Problem to solve:
Quote the data exactly, first line to the line containing "0.9, 0.8, 0.02)", with no pictures.

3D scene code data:
..........
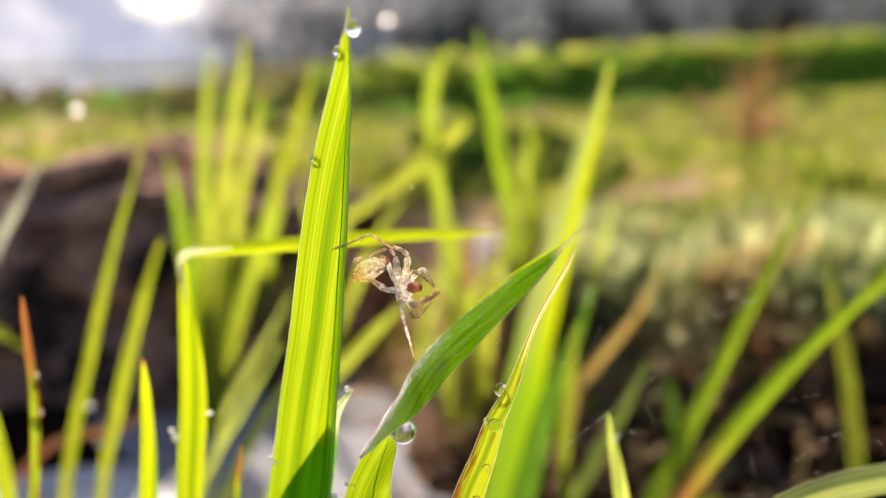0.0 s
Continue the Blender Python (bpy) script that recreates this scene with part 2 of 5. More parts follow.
SPOT_WHITE = bright_spot()
BARK = plain("bark", (0.05, 0.04, 0.03), (0.14, 0.11, 0.08), 6, 0.9, 0.8, 0.02)


def ground_material():
    """Wet soil near, and green thatch where the field and the bund lie."""
    m = Nodes("paddy_ground")
    where = m.tree.nodes.new("ShaderNodeTexCoord").outputs["Object"]
    big, small = m.noise(where, 5.0, 4.0), m.noise(where, 60.0, 5.0, 0.65)
    both = m.math("ADD", m.math("MULTIPLY", big, 0.6), m.math("MULTIPLY", small, 0.4))
    mud = m.ramp(both, (0.40, (0.006, 0.004, 0.003)), (0.54, (0.015, 0.009, 0.006)), (0.70, (0.10, 0.055, 0.032)))
    thatch = m.ramp(both, (0.34, (0.06, 0.08, 0.012)), (0.5, (0.15, 0.18, 0.025)), (0.66, (0.26, 0.22, 0.07)))
    earth = m.ramp(both, (0.36, (0.28, 0.17, 0.12)), (0.64, (0.52, 0.35, 0.26)))
    green = m.add("Attribute", attribute="greenness").outputs["Fac"]
    bare = m.add("Attribute", attribute="bareness").outputs["Fac"]
    tone = m.mix(bare, m.mix(green, mud, thatch), earth)
    p = m.add("BsdfDiffuse", (0, tone), ("Normal", m.bump(both, 0.8, 0.006)), Roughness=0.6)
    return m.done(p.outputs[0])


GROUND = ground_material()


def puddle_material(name, rough, scale, strength, glare_tone=1.0):
    m = Nodes(name)
    where = m.tree.nodes.new("ShaderNodeTexCoord").outputs["Object"]
    ripple = m.noise(m.scaled(where, 1, 0.5, 1), scale, 3.0)
    # the pale silt colour also stands in for sky glare on the water
    silt_glare = m.ramp(m.noise(where, scale * 0.8, 4.0), (0.40, tuple(c * glare_tone for c in (0.25, 0.265, 0.295))), (0.60, tuple(c * glare_tone for c in (0.37, 0.385, 0.42))))
    p = m.add("BsdfPrincipled", ("Base Color", silt_glare), ("Normal", m.bump(ripple, strength, 0.01)), Roughness=rough, IOR=1.33, Specular_IOR_Level=0.4)
    return m.done(p.outputs[0])


PUDDLE = puddle_material("silty_water", 0.4, 40, 0.2, 1.02)
DIM_PUDDLE = puddle_material("clearer_water", 0.2, 25, 0.2, 0.60)
FAR_WATER = puddle_material("paddy_water", 0.06, 0.5, 0.1, 0.5)


def tuft_material(name, face, glow, straw, share, shine=0.15, patches=20.0):
    """Massed grass or foliage: each blade its own tone."""
    m = Nodes(name)
    one = m.tree.nodes.new("ShaderNodeNewGeometry").outputs["Random Per Island"]
    where = m.tree.nodes.new("ShaderNodeTexCoord").outputs["Object"]
    patch = m.noise(where, patches, 4.0, 0.6)
    pick = m.math("ADD", m.math("MULTIPLY", one, 0.4), m.math("MULTIPLY", m.math("SUBTRACT", patch, 0.28), 1.55))
    top = m.ramp(pick, (0.2, tuple(c * 0.22 for c in face)), (0.55, face), (share, tuple(c * 1.3 for c in face)), (min(1, share + 0.08), straw))
    lit = m.ramp(pick, (0.2, tuple(c * 0.22 for c in glow)), (0.55, glow), (share, tuple(min(1, c * 1.2) for c in glow)), (min(1, share + 0.08), tuple(min(1, c * 1.3) for c in straw)))
    diffuse = m.add("BsdfDiffuse", (0, top))
    trans = m.add("BsdfTranslucent", (0, lit))
    body = m.add("MixShader", (1, diffuse.outputs[0]), (2, trans.outputs[0]), Fac=0.5)
    gloss = m.add("BsdfGlossy", Roughness=0.45)
    edge = m.add("LayerWeight", Blend=0.25).outputs["Facing"]
    coat = m.add("MixShader", (0, m.math("MULTIPLY", m.math("POWER", edge, 3.0), shine)), (1, body.outputs[0]), (2, gloss.outputs[0]))
    return m.done(coat.outputs[0])


TURF = tuft_material("field_grass", (0.11, 0.165, 0.025), (0.46, 0.53, 0.065), (0.48, 0.33, 0.20), 0.70)
BUND_GRASS = tuft_material("bund_grass", (0.03, 0.23, 0.02), (0.31, 0.62, 0.06), (0.44, 0.32, 0.12), 0.90)
# haze is put into these leaf greys, more into the first
HAZED_FOLIAGE = tuft_material("pale_tree_leaves", (0.55, 0.56, 0.58), (0.76, 0.77, 0.78), (0.56, 0.55, 0.55), 0.9, 0.15, 0.6)
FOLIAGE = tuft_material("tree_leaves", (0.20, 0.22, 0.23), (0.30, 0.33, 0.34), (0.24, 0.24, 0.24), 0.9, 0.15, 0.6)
WEED = tuft_material("dry_weed", (0.44, 0.27, 0.14), (0.74, 0.45, 0.22), (0.66, 0.46, 0.26), 0.75, 0.01)


def skin_material(name, tone, clear, brown):
    """The cast skin: thin, milky, half see-through, browner towards the ends."""
    m = Nodes(name)
    where = m.tree.nodes.new("ShaderNodeTexCoord").outputs["Object"]
    mottle = m.noise(where, 900.0, 3.0)
    stain = m.add("Attribute", attribute="stain").outputs["Fac"]
    base = m.mix(m.math("MULTIPLY", stain, 0.9), m.ramp(mottle, (0.30, brown), (0.42, tuple(c * 0.92 for c in tone)), (0.6, tone)), brown)
    lace = m.ramp(m.noise(where, 1500.0, 2.0), (0.36, max(0.05, clear - 0.25)), (0.64, min(0.95, clear + 0.3)))
    see = m.add("BsdfTransparent", (0, m.mix(0.3, (1, 1, 1), base)))
    wax = m.add("BsdfPrincipled", ("Base Color", base), ("Normal", m.bump(mottle, 1.0, 0.0003)), Roughness=0.13, Subsurface_Weight=1.0, Subsurface_Scale=0.002)
    wax.inputs["Subsurface Radius"].default_value = (1.0, 0.8, 0.55)
    film = m.add("BsdfTranslucent", (0, base))
    wax = m.add("MixShader", (1, wax.outputs[0]), (2, film.outputs[0]), Fac=0.68)
    thin = m.add("MixShader", (1, wax.outputs[0]), (0, lace), (2, see.outputs[0]))
    return m.done(thin.outputs[0])


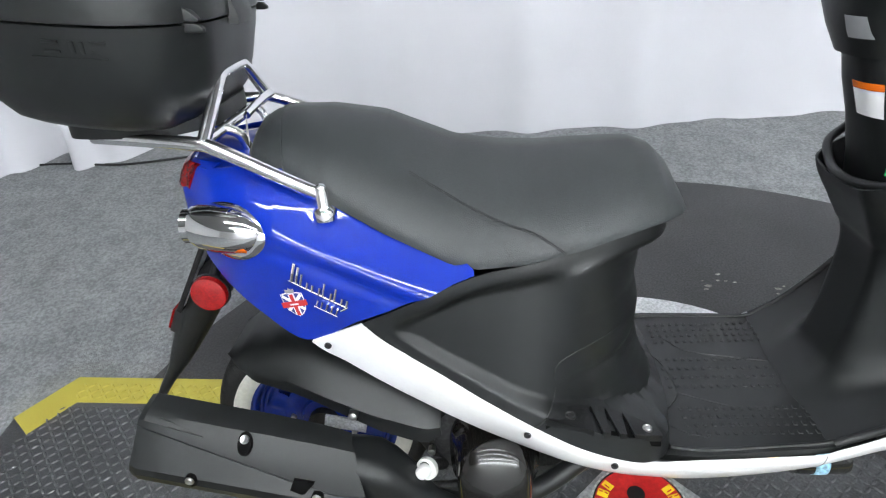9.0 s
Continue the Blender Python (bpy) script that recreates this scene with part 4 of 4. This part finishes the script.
..........
Exercise output:
0.0 s
Continue the Blender Python (bpy) script that recreates this scene with part 2 of 5. More parts follow.
SPOT_WHITE = bright_spot()
BARK = plain("bark", (0.05, 0.04, 0.03), (0.14, 0.11, 0.08), 6, 0.9, 0.8, 0.02)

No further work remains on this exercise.